Heute beschließt der Kulturausschuss der Stadt Wien eine Zusatzsubvention von 4,9 Millionen Euro für die Vereinigten Bühnen Wien (VBW), also für die beiden Musicalbühnen Ronacher und Raimund Theater und für das Opernhaus Theater an der Wien. Das, obwohl im Rot-Grünen Koalitionspakt eindeutig festgeschrieben ist, dass die VBW zugunsten neuer Kulturprojekte Einsparungen vornehmen sollen.

Für mich persönlich bedeutet das eine der schmerzhaftesten Entscheidungen seit ich Kulturpolitiker bin: Die freie Szene und kleinere Theater, aber auch größere Häuser wie das Volkstheater sind fast durch die Bank unterfinanziert. Gleichzeitig passiert nun das, wogegen ich mich immer gewehrt habe: Weil ein großer Kulturkonzern, der mit rund der Hälfte des Wiener Theaterbudgets gefördert wird, mit der gewährten Subvention nicht auskommt und mit Stellenabbau droht, soll ihm für zwei Jahre eine Zusatzförderung in Millionenhöhe gewährt werden, während ein großer Teil der Kulturschaffenden weiterhin prekär arbeitet.

Damit kein Zweifel entsteht: Auch die Grünen wollen natürlich verhindern, dass Beschäftigte der VBW ihren Job einbüßen, Koalitionspapier hin oder her. Gleichzeitig müssen wir uns aber auch um die prekären Verhältnisse in kleineren Kulturinstituionen und in der freien Szene kümmern: Die Armutsgefährdungsquote von KünstlerInnen ist laut einer Studie des BMUKK dreimal so hoch wie in der Gesamtbevölkerung und fünfmal so hoch wie jene der Erwerbstätigen insgesamt. Ganz abgesehen davon, dass kleinere Institutionen öffentliche Mittel wesentlich effizienter verwenden – sowohl was den kreativen Output als auch die Beschäftigungsimpulse betrifft, wie z.B. diese Studie beweist.

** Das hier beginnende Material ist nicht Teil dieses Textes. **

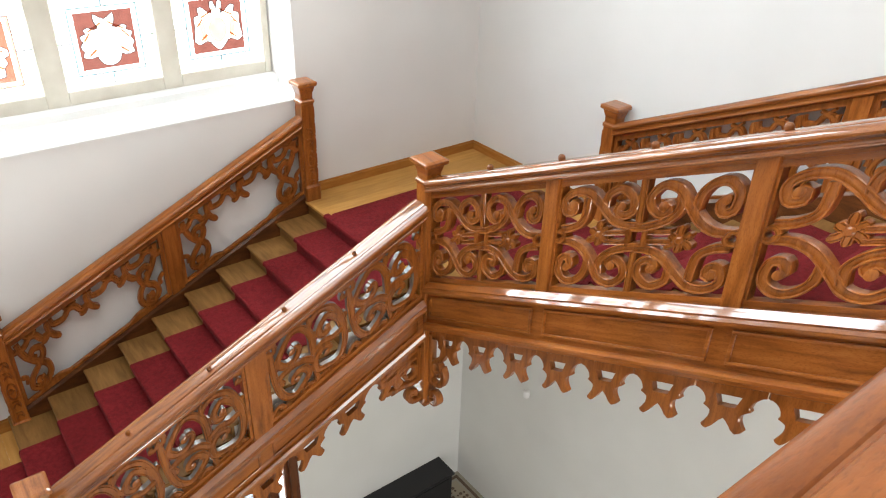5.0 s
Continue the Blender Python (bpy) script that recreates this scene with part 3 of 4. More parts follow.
def balustrade(name, label, f, s0, s1, posts, fret, studs, grain, top, open_h, base, frieze, drops, half, fw, drop=0.375):
    """s0 to s1 between newels; posts: middles of the uprights; top and open_h: depths of the open panels' head and foot frame
    below the rail; frieze: depth of the boarded frieze; drops: first middle, spacing and number of the hanging border's drops."""
    e = thing(name, label, "balustrade")
    rail_wood = {WOOD_A: POLISH_A, WOOD_B: POLISH_B}.get(grain, grain)
    bm = bmesh.new()
    prism(bm, RAIL, s0, s1, f)
    shaded(part("handrail", bm, rail_wood, e, "polished moulded wooden handrail"), 24)
    for s in studs:
        ball(e, s, f, 0.019 if fret is fret_leaves else 0.026)
    near = fret is fret_straps
    edges = [s0] + [v for p in posts for v in (p - half, p + half)] + [s1]
    for p in posts:
        bm = bmesh.new()
        box(bm, p - half, p + half, -0.06, 0.06, -open_h - 0.06, -0.087, 0.008, f=lambda s, w, h: f(s, h, w))
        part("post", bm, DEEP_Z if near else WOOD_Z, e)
    for a, b in zip(edges[::2], edges[1::2]):
        bm = bmesh.new()
        lo = -open_h + 0.045
        for x0, x1, y0, y1 in ((a, b, -top, -0.087), (a, b, -open_h - 0.02, lo), (a, a + fw, lo, -top), (b - fw, b, lo, -top)):
            frame_bar(bm, x0, x1, y0, y1, f, min(x1 - x0, y1 - y0) > 0.04)
        fr = part("panel_frame", bm, grain, e)
        fr.data.materials.append(SHEEN_DUST_EDGE if near else grain)
        if b - a > 0.8:
            bm = bmesh.new()
            fret(bm, a + fw, b - fw, lo, -top, f)
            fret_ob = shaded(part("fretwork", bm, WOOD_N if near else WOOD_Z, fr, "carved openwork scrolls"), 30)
            # sheen painted in on the sides; the scroll fret goes without
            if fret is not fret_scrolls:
                fret_ob.data.materials.append(SHEEN_DUST_EDGE)
    if base:
        bm = bmesh.new()
        prism(bm, [(-0.073, -open_h - base), (-0.073, -open_h - 0.055), (-0.066, -open_h - 0.045), (-0.066, -open_h - 0.036), (-0.054, -open_h - 0.014), (0.054, -open_h - 0.014), (0.066, -open_h - 0.036), (0.066, -open_h - 0.045), (0.073, -open_h - 0.055), (0.073, -open_h - base)], s0, s1, f)
        part("base_rail", bm, WORN_WOOD if near else grain, e)
    hf = -open_h - (base or 0.0)
    bm = bmesh.new()
    prism(bm, shift(LEDGE, hf), s0, s1, f)
    shaded(part("ledge", bm, rail_wood, e), 24)
    bm = bmesh.new()
    box(bm, s0, s1, -0.055, 0.055, hf - frieze, hf - 0.105, f=lambda s, w, h: f(s, h, w))
    board = part("frieze_board", bm, grain, e)
    ed = [s0 + 0.02] + [v for p in posts for v in (p - 0.03, p + 0.03)] + [s1 - 0.02]
    top_m, low_m = hf - 0.150, hf - frieze + 0.085
    for a, b in zip(ed[::2], ed[1::2]):
        bm = bmesh.new()
        for side in (-1, 1):
            o, i = 0.055 * side, 0.073 * side
            for x0, x1, y0, y1 in ((a + 0.03, b - 0.03, top_m - 0.026, top_m), (a + 0.03, b - 0.03, low_m, low_m + 0.026), (a + 0.03, a + 0.056, low_m + 0.026, top_m - 0.026), (b - 0.056, b - 0.03, low_m + 0.026, top_m - 0.026)):
                box(bm, x0, x1, min(o, i), max(o, i), y0, y1, 0.008, f=lambda s, w, h: f(s, h, w))
        part("frieze_moulding", bm, grain, board)
    bm = bmesh.new()
    hm = hf - frieze + 0.035
    prism(bm, [(-0.06, -0.1), (-0.085, -0.08), (-0.085, -0.055), (-0.105, -0.04), (-0.105, -0.015), (-0.08, 0), (0.08, 0), (0.105, -0.015), (0.105, -0.04), (0.085, -0.055), (0.085, -0.08), (0.06, -0.1)], s0, s1, lambda s, h, w: f(s, h + hm, w))
    shaded(part("lower_moulding", bm, rail_wood, e), 24)
    bm = bmesh.new()
    c0, step, count = drops
    pendants(bm, c0, c0 + step * count, hm - 0.095, f, step, drop)
    shaded(part("hanging_border", bm, WOOD_Z, e, "carved hanging border of forked drops"), 35)
    return e


def fA(s, h, w):
    return (s, YA + w, 0.712 + 0.442 * s + h)


def fB(s, h, w):
    return (XB - w, -s, 0.788 + 0.468 * (s - 1.5) + h)


def fN(s, h, w):
    return (s, YN + w, 3.137 + h)


balustrade("balustrade", "carved wooden balustrade with foliage openwork along the window flight", fA, -3.25, 0.10, [-1.592], fret_leaves, [-0.594, -1.272, -1.95, -2.629], WOOD_A, 0.195, 0.985, 0, 0.42, (-2.961, 0.454, 6), 0.090, 0.025, 0.36)
balustrade("balustrade", "carved wooden balustrade with scroll openwork along the upper flight", fB, 1.968, 6.40, [3.385, 4.842], fret_scrolls, [2.671, 3.39, 4.115, 4.874, 5.635], WOOD_B, 0.187, 1.042, 0, 0.485, (2.248, 0.453, 9), 0.060, 0.014)
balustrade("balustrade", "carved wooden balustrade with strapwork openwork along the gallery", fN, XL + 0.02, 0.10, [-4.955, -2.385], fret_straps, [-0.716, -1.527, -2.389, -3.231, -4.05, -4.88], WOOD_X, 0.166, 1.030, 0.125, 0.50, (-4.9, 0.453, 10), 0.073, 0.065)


# ---- newels ----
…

Ich habe daher versucht, eine vorübergehende Subventionserhöhung als Kompromiss zumindest an zwei konkrete Bedingungen zu knüpfen:

  • einen neuen kulturpolitischen Auftrag zu formulieren, die zumindest eine der beiden Musicalbühnen für künstlerisch innovativere Projekte und die freie Szene zugänglich macht
  • wenigstens ein Drittel des nun zusätzlich gewährten Betrages als Zusatzsubvention für die freie Theaterszene zu budgetieren, und zwar je zur Hälfte für die Klein- und Mittelbühnen und für die kuratierten freien Gruppen

Nun muss ich bekennen: ich bin damit – zumindest vorläufig – gescheitert, weil ich dafür keine Mehrheit gefunden habe. Und: Die Budgetentscheidung wurde nicht auf kulturpolitischer sondern auf Koalitionsebene getroffen. Das muss ich, wenn auch zähneknirschend, zur Kenntnis nehmen. Weil: Politik, zumindest Regierungspolitik, bedeutet auch Kompromisse eingehen. Ich finde aber, man sollte in der Politik nicht nur Erfolge kommunizieren, sondern durchaus auch mal das eigene Scheitern: Das dauernde Schönreden von schmerzhafen Kompromissen führt zu einen Glaubwürdigkeitsverlust unseres gesamten politischen Systems und unserer Profession. Ich bekenne also mein vorläufiges Scheitern in dieser Frage und stimme nach langem Überlegen dennoch heute im Kulturausschuss der Förderung für die VBW zu.

Warum? Weil es weder der Sache noch Irgendwem was bringen würde jetzt allein den Helden zu spielen und z.B. dem Ausschuss fernzubleiben, bei der Abstimmung aufs Klo zu gehen oder dagegenzustimmen. Ich habe lange, mit allen mir zur Verfügung stehenden Mitteln für eine meiner Meinung nach bessere Lösung gekämpft, aber eben diesmal keine Mehrheit dafür gefunden. An dieser Stelle sei übrigens erwähnt dass sich auch die Kulturpolitiker der SPÖ engagiert für eine Lösung eingesetzt haben und weiter einsetzen, die einerseits die Existenz der VBW langfristig absichert ohne dass deren Subventionsbedarf weiterhin steigt, und andererseits auf eine ausgewogene Verteilung des Kulturbudgets abzielt. Weil wir das nur gemeinsam schaffen stimme ich der VBW-Subvention zu, auch wenn es mir lieber gewesen wäre zumindest die oben genannten zwei Bedingungen gesichert zu wissen.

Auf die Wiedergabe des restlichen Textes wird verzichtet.